Traffic (manages timelines and information flow)

Broadcast Traffic (manages timelines and insures that TV ads get to the right networks/stations/etc)


Then of course there are the support functions for all of this (HR, admins, finance/accounting).


Mirror all these people for all of the different mediums I told you about and you’re talking about a lot of frickin’ money in which people scramble with timesheets to account for the billable hours agreed upon. As advertising agencies battle with corporate procurement, agencies are now butting up against the evil they’ve in essence created.


Our CFO also asked how long clients stayed with agencies.


It used to be forever. Literally. Up until the 80s, accounts stayed with shops for 20+ years. Now days, agencies are lucky to hold onto business for more than a few years. This is largely a result of a three things. 1) Quarterly earnings – if you’re not moving the needle, you’re out. 2) CMO tenure – on average I believe it’s less than 24 months. This is also tied to quarterly earnings. 3) When the CMO goes or there’s a significant shift in the agency such as a creative talent leaving, business often shifts with it. There is very little loyalty left in the business anymore. There are other reasons why client’s part with agencies related to poor client service management or not delivering solid creative product as well but the bottom line is agency/client relationships are often pretty tenuous.

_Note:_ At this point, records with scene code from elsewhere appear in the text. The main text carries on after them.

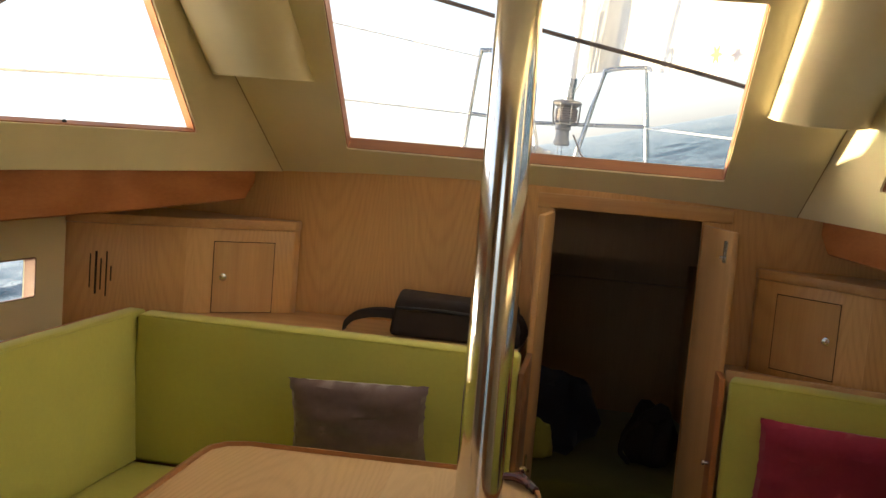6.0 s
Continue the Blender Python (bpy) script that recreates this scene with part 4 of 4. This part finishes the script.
def outline(a):
    c, s_ = math.cos(a), math.sin(a)
    lo, hi = 0.3, 9.0
    for _ in range(24):
        mid = (lo + hi) / 2
        x, y = mid * c, 1.5 + mid * s_
        inside = -3.95 < y < BOW and abs(x) < max(0.0, hull_x(y)) + 0.05
        lo, hi = (mid, hi) if inside else (lo, mid)
    return lo
SEA_Z = 0.0
edge_r = np.array([outline(2 * math.pi * k / NA) for k in range(NA)])
ang = 2 * math.pi * np.arange(NA) / NA
rng = np.random.RandomState(11)
RR = np.array(radii)
Q = edge_r[None, :] + RR[:, None]
SX, SY = Q * np.cos(ang), 1.5 + Q * np.sin(ang)
gap = np.gradient(RR)
WX = SX + 0.5 * np.sin(SX * 0.31 + SY * 0.17) + 0.12 * np.sin(SX * 1.7 - SY * 1.1)
WY = SY + 0.7 * np.sin(SY * 0.23 - SX * 0.29 + 1.0) + 0.15 * np.sin(SY * 1.3 + SX * 1.9)
SZ = np.zeros_like(SX)
for q_ in range(76):  # wind waves of many lengths, running to leeward
    wl_ = 0.12 * 8.0 ** rng.rand() if q_ < 62 else 1.0 * 16.0 ** rng.rand()
    th = radians(-18) + 0.8 * rng.randn()
    ph = 2 * math.pi / wl_ * (WX * math.cos(th) + WY * math.sin(th)) + 6.283 * rng.rand()
    fade = np.clip(wl_ / (gap * 2.6) - 0.6, 0, 1)[:, None]
    SZ += fade * 0.0058 * wl_ ** 0.95 * (np.cos(ph) + 0.28 * np.cos(2 * ph))
SZ *= np.minimum(1.0, 0.25 + RR / 1.5)[:, None]
SX[0] /= math.cos(HEEL)
verts = np.stack([SX, SY, SZ], 2).reshape(-1, 3)
kk, k2 = np.arange(NA), (np.arange(NA) + 1) % NA
base_i = (np.arange(len(RR) - 1) * NA)[:, None]
quads = np.stack([base_i + kk, base_i + NA + kk, base_i + NA + k2, base_i + k2], 2).reshape(-1, 4)
me = bpy.data.meshes.new("water")
me.from_pydata(verts.tolist(), [], quads.tolist())
me.polygons.foreach_set("use_smooth", [True] * len(me.polygons))
me.materials.append(M_SEA)
sea = tagged(new("water", me), "choppy teal blue sea with small crests", "sea", kind="structure")
sea.matrix_world = pose(0, 0, SEA_Z, 0.7, -13.8, 0)

# small clips along the port sill
pat = side(PORT)
for y in (2.52, 3.05):
    q = pat(y, 1.5335, 0.02)
    solid("sill_clip", lathe([(0.006, 0.0), (0.007, 0.004), (0.004, 0.009)], q, seg=10), M_RUBBER, "tiny black clip on the window sill", "clip", "sill clips")
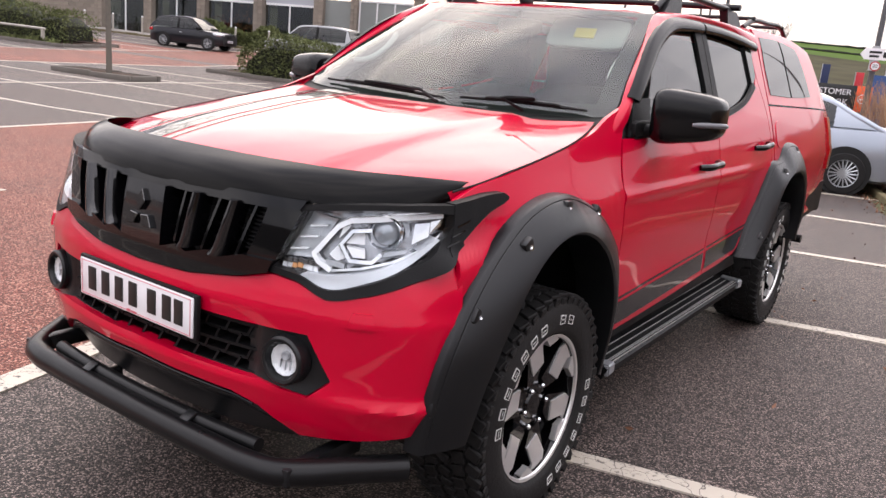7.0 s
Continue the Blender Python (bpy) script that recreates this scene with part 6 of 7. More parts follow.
car("crossover", -39.4, 13.8, 6, (4.4, 1.82, 1.60), SILVERP, "silver crossover parked facing the bays", 7, "suv", 7)
car("off_roader", -43.6, 17.9, 190, (4.5, 1.84, 1.68), DARKP, "dark grey off-roader parked near the store", 8, "suv", 7)
car("hatchback", -60.4, 18.7, 190, (4.0, 1.72, 1.48), BLUEP, "pale blue hatchback parked near the store", 9, "hatch", 7)
car("saloon", -43.2, 11.0, 180, (4.5, 1.80, 1.43), REDP, "dark red saloon parked behind the railing", 10, "estate", 7)
for k, (x, y, p, nm) in enumerate(((-12.5, 68.2, REDP, "red"), (-10.9, 69.5, WHITEP, "white"), (-9.2, 70.8, SILVERP, "silver"), (-7.5, 72.1, DARKP, "dark"), (-5.8, 73.4, GREYP, "grey"), (-4.1, 74.7, WHITEP, "white"))):
    car("hatchback", 0, 0, 232, (4.1, 1.74, 1.5), p, nm + " hatchback in the distant row of cars", 20 + k, "hatch", 7, (x, y))


# ---- the store and the garden centre along the far side ----
STONE = mk("sandstone_blocks", (0.225, 0.190, 0.155), 0.85, var=0.25, vscale=3.0, bump=0.5, bscale=30.0, rand=0.15)
CLAD = mk("grey_cladding", (0.37, 0.385, 0.42), 0.45, 0.2, var=0.06, vscale=0.6)
DGREY = mk("dark_grey_fascia", (0.028, 0.03, 0.035), 0.4, var=0.1)
ORANGE = mk("orange_cladding", (0.80, 0.10, 0.02), 0.4, var=0.06, vscale=0.8)
WFRAME = mk("white_frame", (0.70, 0.70, 0.70), 0.45, var=0.08)
MESHPANEL = mk("grey_screen_panel", (0.20, 0.215, 0.205), 0.35, 0.0, 0.2, var=0.3, vscale=0.5)
CANVAS = mk("white_canopy", (0.66, 0.66, 0.69), 0.6, var=0.15, vscale=0.5)
SHOPGLASS = glass("shop_glass", (0.45, 0.5, 0.5), lo=0.03)
# near-black tone in place of the dim, unlit rooms behind shop openings
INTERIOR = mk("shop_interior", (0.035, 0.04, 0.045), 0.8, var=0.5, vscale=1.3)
GALV = mk("galvanised_steel", (0.45, 0.46, 0.47), 0.45, 0.7, var=0.15)
TIMBER = mk("weathered_rail", (0.36, 0.33, 0.29), 0.8, var=0.2)
POSTMAT = mk("painted_post", (0.10, 0.10, 0.105), 0.5, 0.3, var=0.15)
VF = 38.0


def gput(ob, u, v, z=None):
    x, y = grid_xy(u, v)
    ob.location = (x, y, ground_z(x, y) if z is None else z)
    ob.rotation_euler = (0, 0, GA)
    return ob


def fpart(name, parent, mat_, *boxes, label="", bevel=0.0):
    """Boxes (u0, u1, v0, v1, z0, z1) of a facade, in one part; the parent sits at grid (0, VF, 0)."""
    bm = bmesh.new()
    for u0, u1, v0, v1, z0, z1 in boxes:
        box(bm, (u0 + u1) / 2, (v0 + v1) / 2 - VF, (z0 + z1) / 2, u1 - u0, v1 - v0, z1 - z0, bevel)
    return part(name, bm, mat_, parent, label)


def stone_courses(parent, u0, u1, v, z0, z1, bw, bh, proud=0.02, seed=1):
    """Coursed blocks on a wall face: each a block of its own, with recessed joints."""
    rr = random.Random(seed)
    shapes = {}
    z, k = z0, 0
    while z < z1 - 0.02:
        u = u0 - (bw / 2 if k % 2 else 0)
        while u < u1 - 0.02:
            a, b = max(u, u0), min(u + bw, u1)
            if b - a > 0.05:
                stone_piece(shapes, parent, (a + b) / 2, v - VF - proud / 2 - rr.uniform(0, 0.006), z + bh / 2, b - a - 0.025, proud + 0.006, min(bh, z1 - z) - 0.025)
            u += bw
        z += bh
        k += 1


def stone_piece(shapes, parent, x, y, z, sx, sy, sz):
    """One block; alike blocks share a mesh."""
    key = (round(sx, 3), round(sy, 3), round(sz, 3))
    if key not in shapes:
        bm = bmesh.new()
        box(bm, 0, 0, 0, *key, 0.008)
        shapes[key] = bpy.data.meshes.new("stone_block")
        bm.to_mesh(shapes[key])
        bm.free()
        shapes[key].materials.append(STONE)
    ob = new("stone_block", shapes[key])
    ob.parent = parent
    ob.location = (x, y, z)


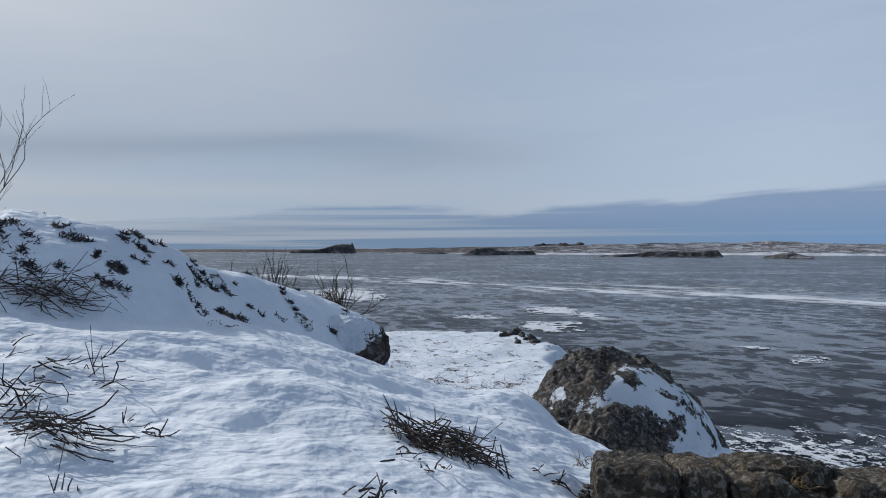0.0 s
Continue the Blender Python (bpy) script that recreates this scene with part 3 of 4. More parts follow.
def build_ice():
    nu = 1000
    rings = np.concatenate([6 * 1.0115 ** np.arange(0, 420), [900, 1200, 1700, 2500, 3600, 4900]])
    ang = np.linspace(-math.pi, math.pi, nu, endpoint=False)
    R, A = np.meshgrid(rings, ang, indexing="ij")
    x, y = R * np.sin(A), R * np.cos(A)
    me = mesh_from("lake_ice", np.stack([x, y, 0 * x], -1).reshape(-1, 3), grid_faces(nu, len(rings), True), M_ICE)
    frost = np.zeros_like(x)
    wx, wy = x + 1.1 * fbm(x * 0.5, y * 0.5, 61, 4), y + 1.1 * fbm(x * 0.5, y * 0.5, 67, 4)
    rows = fbm(x * 0.05, y * 0.20, 71, 5, 0.6)
    fine = fbm(x * 0.16, y * 0.55, 73, 5, 0.6)
    for pts, half, strength, broken in FROST:
        d = along(wx, wy, curve(pts))
        f = strength * np.exp(-(d / half) ** 2)
        if broken:
            f = f * sstep(0.5 * rows + 0.6 * fine, (-0.02, -0.09, -0.04)[broken], 0.06 + 0.04 * broken)
        frost = np.maximum(frost, f)
    attribute(me, "frost", frost)
    # a wide dark reach before the far shore, another along the bay, and the pale sheet between them
    wavy = 60 * fbm(x * 0.012, y * 0.02, 81, 5, 0.6)
    dark = sstep(y + 0.62 * x + wavy, 205, 235) * (1 - sstep(x + wavy * 0.6, 70, 115)) * sstep(x, -420, -60)
    bay = sstep(x + 0.12 * y + wavy * 0.5, 168, 186)
    pale = np.exp(-(((x - 105) / 70) ** 2 + ((y - 130) / 62) ** 2))
    strip = np.exp(-(((y + 0.3 * x - 150) / 30) ** 2)) * sstep(x, -80, 0) * (1 - sstep(x, 50, 110))
    left = sstep(-x, 30, 160)
    tone = 0.15 * pale + 0.08 * strip - 0.15 * dark - 0.12 * bay * (1 - 0.5 * dark) - 0.02 * left - 0.04 * sstep(-y, -34, -14)
    # tone by heading, paints in bright cloud mirrored around 20 to 30 degrees
    tone = tone + table(np.degrees(A), [(-180, 0), (-60, -0.02), (-22, -0.03), (-4, -0.04), (8, -0.03), (20, 0.01), (32, 0.0), (42, -0.05), (52, -0.07), (66, -0.06), (180, 0)])
    for pts, half, k in LEADS:
        near = np.exp(-(along(wx, wy, curve(pts)) / half) ** 2)
        tone = tone * (1 - near) + np.maximum(tone, k) * near
    for px, py, a, b in PLATES:
        tone = tone - 0.4 * np.exp(-(((wx - px) / a) ** 2 + ((wy - py) / b) ** 2) ** 2)
    attribute(me, "tone", tone)
    # distance mask for the sky sheen painted on the far ice
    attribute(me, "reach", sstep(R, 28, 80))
    thing("lake_ice", "dark grey lake ice with frost streaks and pale plates", "lake", kind="structure", data=me)


build_ice()


# ---------------------------------------------------------------- far shores
def far_land(name, label, shore, tops, deep, mat, seed, rough=0.25, cover=0.0, beach=0.0, steep=0.35, kind="structure", category="shore", n=None, grain=0.03, cliff=None, dry=None):
    """A strip of land: shore is (heading, distance), tops is (heading, tangent of the height angle seen from the viewpoint)."""
    a0, a1 = shore[0][0], shore[-1][0]
    nu = n or int(max(40, min(1500, (a1 - a0) * 10)))
    nv = 40
    az = np.linspace(a0, a1, nu)
    d = table(az, shore)
    top = EYE_Z + table(az, tops) * (d + deep * 0.5)
    v = np.linspace(0, 1, nv)
    A, Vv = np.meshgrid(np.radians(az), v)
    D = d[None, :] + deep * Vv + 0.03 * d[None, :] * fbm(A * 60, Vv * 3, seed + 9, 3) * (1 - Vv)
    prof = np.where(Vv < 0.5, 0.26 * sstep(Vv, -0.02, 0.10) + 0.74 * sstep(Vv, steep * 0.3, steep), 1 - 0.25 * (Vv - 0.5) * 2)
    if cliff:
        rock = table(az, cliff)[None, :] * (1 + 0.30 * fbm(A * 90, Vv * 2, seed + 3, 3))
        edge = 0.05 + 0.05 * fbm(A * 70, 0 * A, seed + 4, 3)
        prof = np.where(Vv < 0.5, 0.10 * sstep(Vv, 0.0, 0.03) + (rock - 0.10) * sstep(Vv, edge, edge + 0.10) + (1 - rock) * sstep(Vv, 0.06, 0.5), prof)
    end = sstep(az, a0, a0 + (a1 - a0) * 0.04) * sstep(-az, -a1, -a1 + (a1 - a0) * 0.07)
    x, y = D * np.sin(A), D * np.cos(A)
    bumps = 1 + rough * 2 * fbm(x * grain, y * grain, seed, 5) * (1 - np.abs(Vv - 0.5))
    Z = -0.4 + (top[None, :] + 0.4) * prof * bumps * end[None, :]
    Z = np.where(Vv < 0.01, -0.4, Z)
    me = mesh_from(name, np.stack([x, y, Z], -1).reshape(-1, 3), grid_faces(nu, nv), mat)
    attribute(me, "cover", (table(az, cover)[None, :] if isinstance(cover, list) else cover) + 0.085 * sstep(-Vv, -beach - 0.02, -beach) * (beach > 0) + 0 * A)
    attribute(me, "dry", (table(az, dry)[None, :] * sstep(Vv, 0.03, 0.07) * (1 - sstep(Vv + 0.3 * fbm(A * 90, Vv * 8, seed + 5, 4), 0.16, 0.24))) if dry else 0 * A)
    return thing(name, label, category, kind=kind, data=me)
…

Now after re-reading all of this I’m wondering why I signed up to help these guys?


Oh yeah I love it.


Oh and while I can’t fully predict the success or failure there is one thing that I do know and that is for an agency like thisto succeed is going to require a first client who is willing to take a risk to help the industry evolve and know that mistakes will be made but figured out. Kind of like this whole social media thing.